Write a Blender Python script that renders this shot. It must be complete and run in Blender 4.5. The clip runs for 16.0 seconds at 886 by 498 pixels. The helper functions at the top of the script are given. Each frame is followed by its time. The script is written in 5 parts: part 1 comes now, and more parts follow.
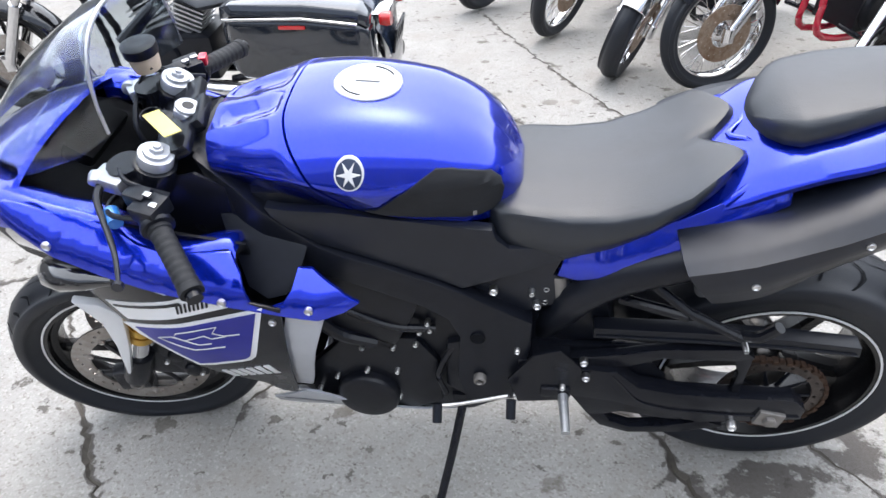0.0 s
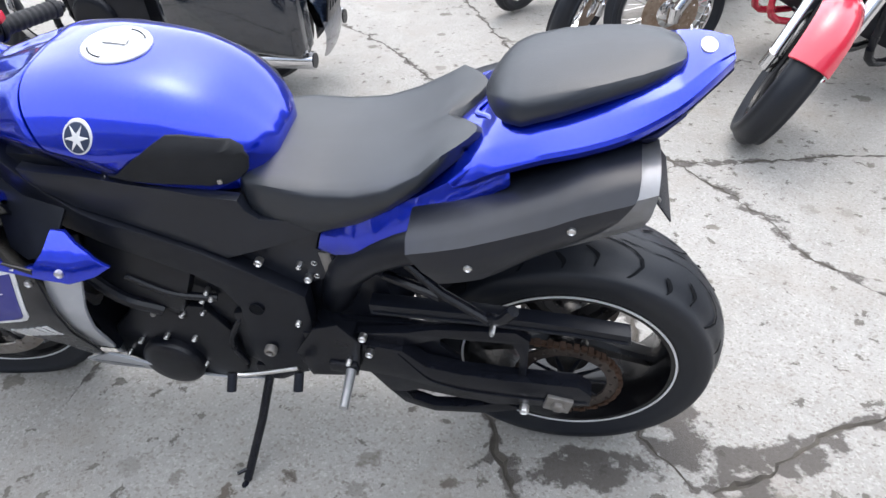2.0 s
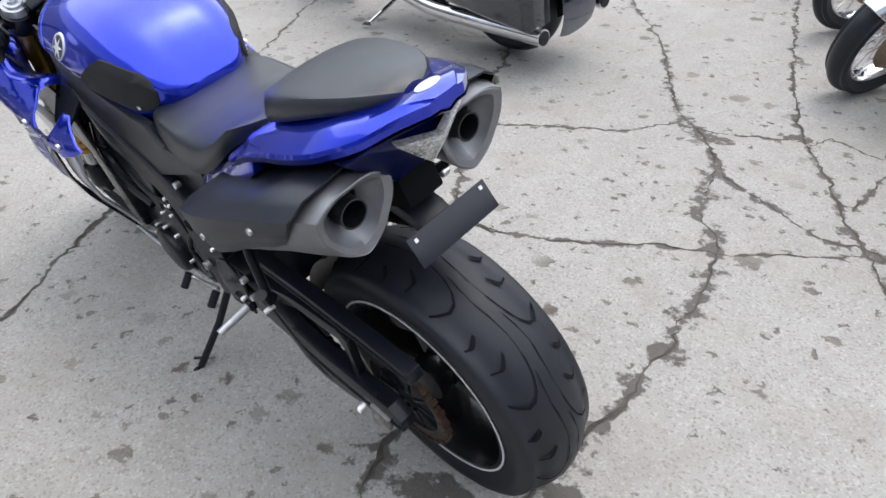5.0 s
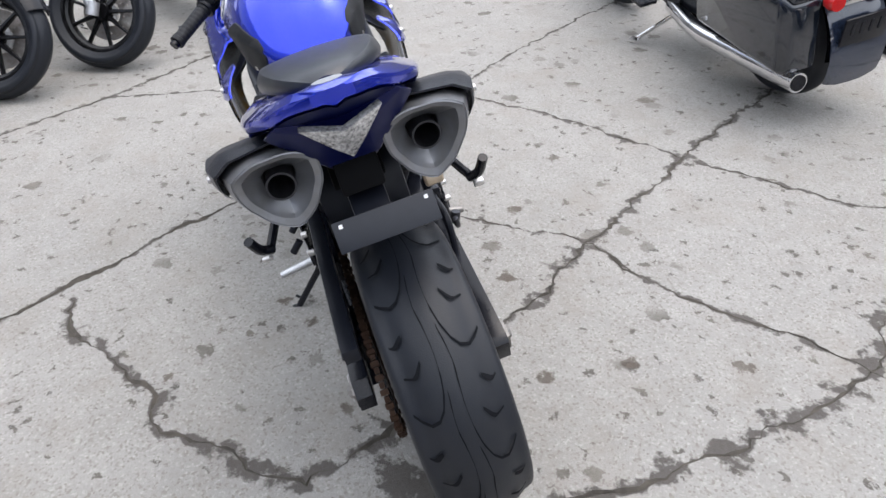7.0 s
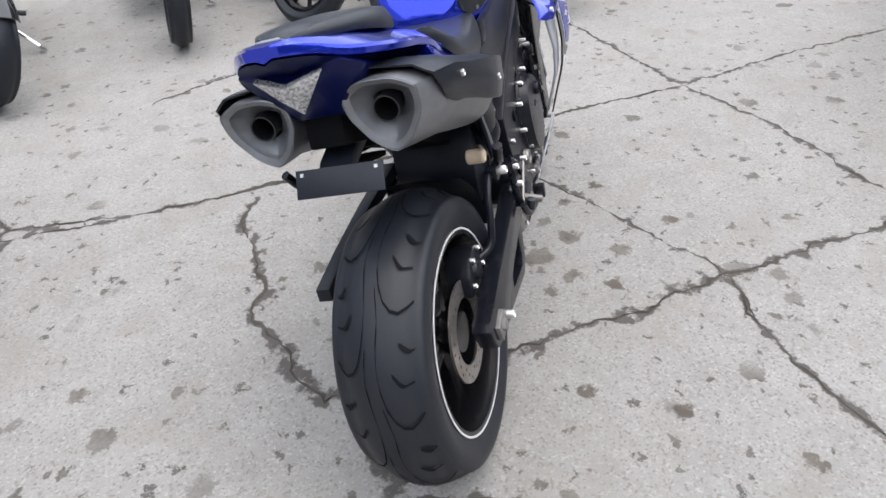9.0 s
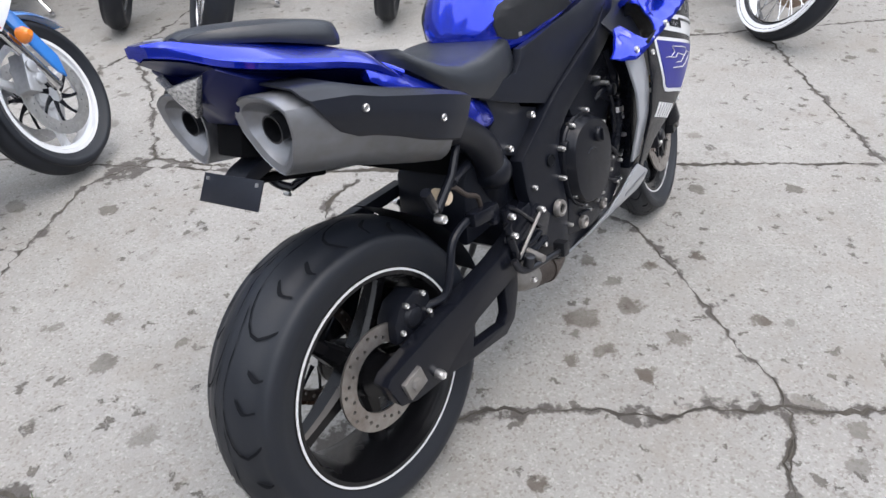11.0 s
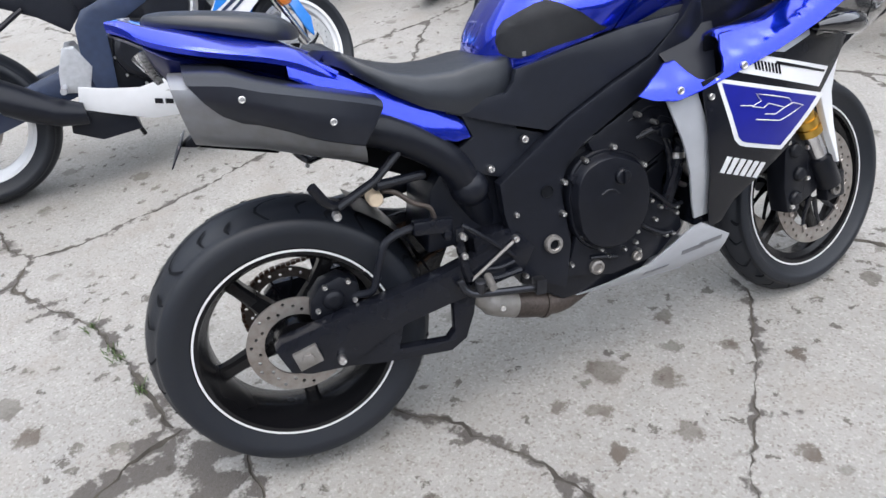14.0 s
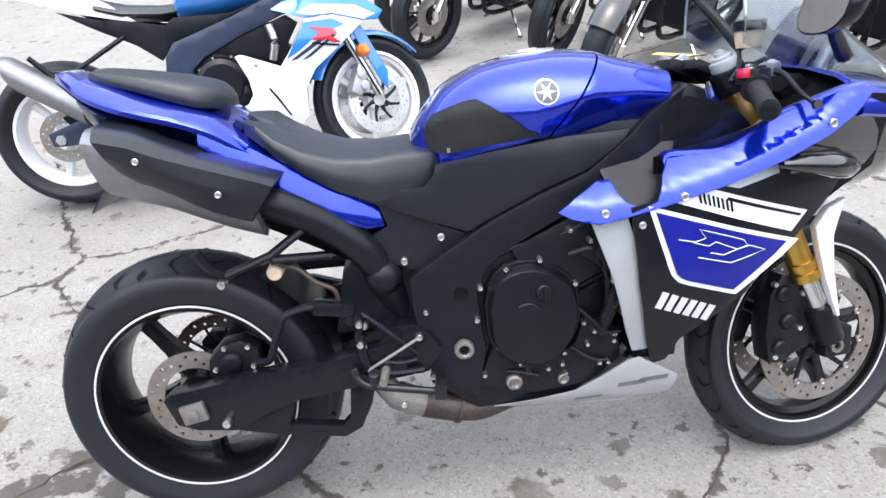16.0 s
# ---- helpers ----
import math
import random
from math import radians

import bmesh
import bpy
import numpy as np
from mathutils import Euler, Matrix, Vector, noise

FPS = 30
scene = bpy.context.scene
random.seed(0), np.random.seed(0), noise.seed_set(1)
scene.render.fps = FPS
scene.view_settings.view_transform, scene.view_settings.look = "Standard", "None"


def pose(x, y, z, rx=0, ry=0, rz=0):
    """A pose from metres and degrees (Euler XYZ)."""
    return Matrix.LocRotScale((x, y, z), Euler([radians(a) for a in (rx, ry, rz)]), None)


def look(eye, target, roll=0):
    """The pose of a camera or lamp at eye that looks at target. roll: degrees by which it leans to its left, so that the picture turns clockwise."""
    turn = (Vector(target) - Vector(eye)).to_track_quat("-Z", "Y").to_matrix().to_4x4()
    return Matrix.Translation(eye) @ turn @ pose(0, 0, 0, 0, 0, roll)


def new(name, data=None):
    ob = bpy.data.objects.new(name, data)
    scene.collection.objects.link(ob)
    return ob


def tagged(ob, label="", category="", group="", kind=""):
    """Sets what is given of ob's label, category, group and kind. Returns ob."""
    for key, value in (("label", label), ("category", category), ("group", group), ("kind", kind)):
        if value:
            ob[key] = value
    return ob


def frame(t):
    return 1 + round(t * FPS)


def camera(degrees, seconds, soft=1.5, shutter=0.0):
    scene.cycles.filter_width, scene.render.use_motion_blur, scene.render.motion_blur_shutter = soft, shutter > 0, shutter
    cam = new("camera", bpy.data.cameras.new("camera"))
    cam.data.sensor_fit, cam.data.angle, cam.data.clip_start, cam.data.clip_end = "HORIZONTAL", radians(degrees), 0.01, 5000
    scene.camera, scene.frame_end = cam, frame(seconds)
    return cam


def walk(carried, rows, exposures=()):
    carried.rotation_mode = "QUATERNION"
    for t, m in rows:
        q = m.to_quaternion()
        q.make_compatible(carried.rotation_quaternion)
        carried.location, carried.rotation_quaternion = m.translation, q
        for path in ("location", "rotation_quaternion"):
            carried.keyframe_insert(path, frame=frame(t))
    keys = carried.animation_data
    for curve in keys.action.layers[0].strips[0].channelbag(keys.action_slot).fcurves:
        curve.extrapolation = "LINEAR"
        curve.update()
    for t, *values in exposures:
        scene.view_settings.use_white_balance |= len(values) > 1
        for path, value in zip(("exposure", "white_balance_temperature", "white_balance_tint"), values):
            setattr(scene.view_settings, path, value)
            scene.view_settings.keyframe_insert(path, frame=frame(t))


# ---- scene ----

• • •

Written instruction
Repeat the full listing above exactly, with no pictures in the copy.

Written response
Write a Blender Python script that renders this shot. It must be complete and run in Blender 4.5. The clip runs for 16.0 seconds at 886 by 498 pixels. The helper functions at the top of the script are given. Each frame is followed by its time. The script is written in 5 parts: part 1 comes now, and more parts follow.
0.0 s
2.0 s
5.0 s
7.0 s
9.0 s
11.0 s
14.0 s
16.0 s
# ---- helpers ----
import math
import random
from math import radians

import bmesh
import bpy
import numpy as np
from mathutils import Euler, Matrix, Vector, noise

FPS = 30
scene = bpy.context.scene
random.seed(0), np.random.seed(0), noise.seed_set(1)
scene.render.fps = FPS
scene.view_settings.view_transform, scene.view_settings.look = "Standard", "None"


def pose(x, y, z, rx=0, ry=0, rz=0):
    """A pose from metres and degrees (Euler XYZ)."""
    return Matrix.LocRotScale((x, y, z), Euler([radians(a) for a in (rx, ry, rz)]), None)


def look(eye, target, roll=0):
    """The pose of a camera or lamp at eye that looks at target. roll: degrees by which it leans to its left, so that the picture turns clockwise."""
    turn = (Vector(target) - Vector(eye)).to_track_quat("-Z", "Y").to_matrix().to_4x4()
    return Matrix.Translation(eye) @ turn @ pose(0, 0, 0, 0, 0, roll)


def new(name, data=None):
    ob = bpy.data.objects.new(name, data)
    scene.collection.objects.link(ob)
    return ob


def tagged(ob, label="", category="", group="", kind=""):
    """Sets what is given of ob's label, category, group and kind. Returns ob."""
    for key, value in (("label", label), ("category", category), ("group", group), ("kind", kind)):
        if value:
            ob[key] = value
    return ob


def frame(t):
    return 1 + round(t * FPS)


def camera(degrees, seconds, soft=1.5, shutter=0.0):
    scene.cycles.filter_width, scene.render.use_motion_blur, scene.render.motion_blur_shutter = soft, shutter > 0, shutter
    cam = new("camera", bpy.data.cameras.new("camera"))
    cam.data.sensor_fit, cam.data.angle, cam.data.clip_start, cam.data.clip_end = "HORIZONTAL", radians(degrees), 0.01, 5000
    scene.camera, scene.frame_end = cam, frame(seconds)
    return cam


def walk(carried, rows, exposures=()):
    carried.rotation_mode = "QUATERNION"
    for t, m in rows:
        q = m.to_quaternion()
        q.make_compatible(carried.rotation_quaternion)
        carried.location, carried.rotation_quaternion = m.translation, q
        for path in ("location", "rotation_quaternion"):
            carried.keyframe_insert(path, frame=frame(t))
    keys = carried.animation_data
    for curve in keys.action.layers[0].strips[0].channelbag(keys.action_slot).fcurves:
        curve.extrapolation = "LINEAR"
        curve.update()
    for t, *values in exposures:
        scene.view_settings.use_white_balance |= len(values) > 1
        for path, value in zip(("exposure", "white_balance_temperature", "white_balance_tint"), values):
            setattr(scene.view_settings, path, value)
            scene.view_settings.keyframe_insert(path, frame=frame(t))


# ---- scene ----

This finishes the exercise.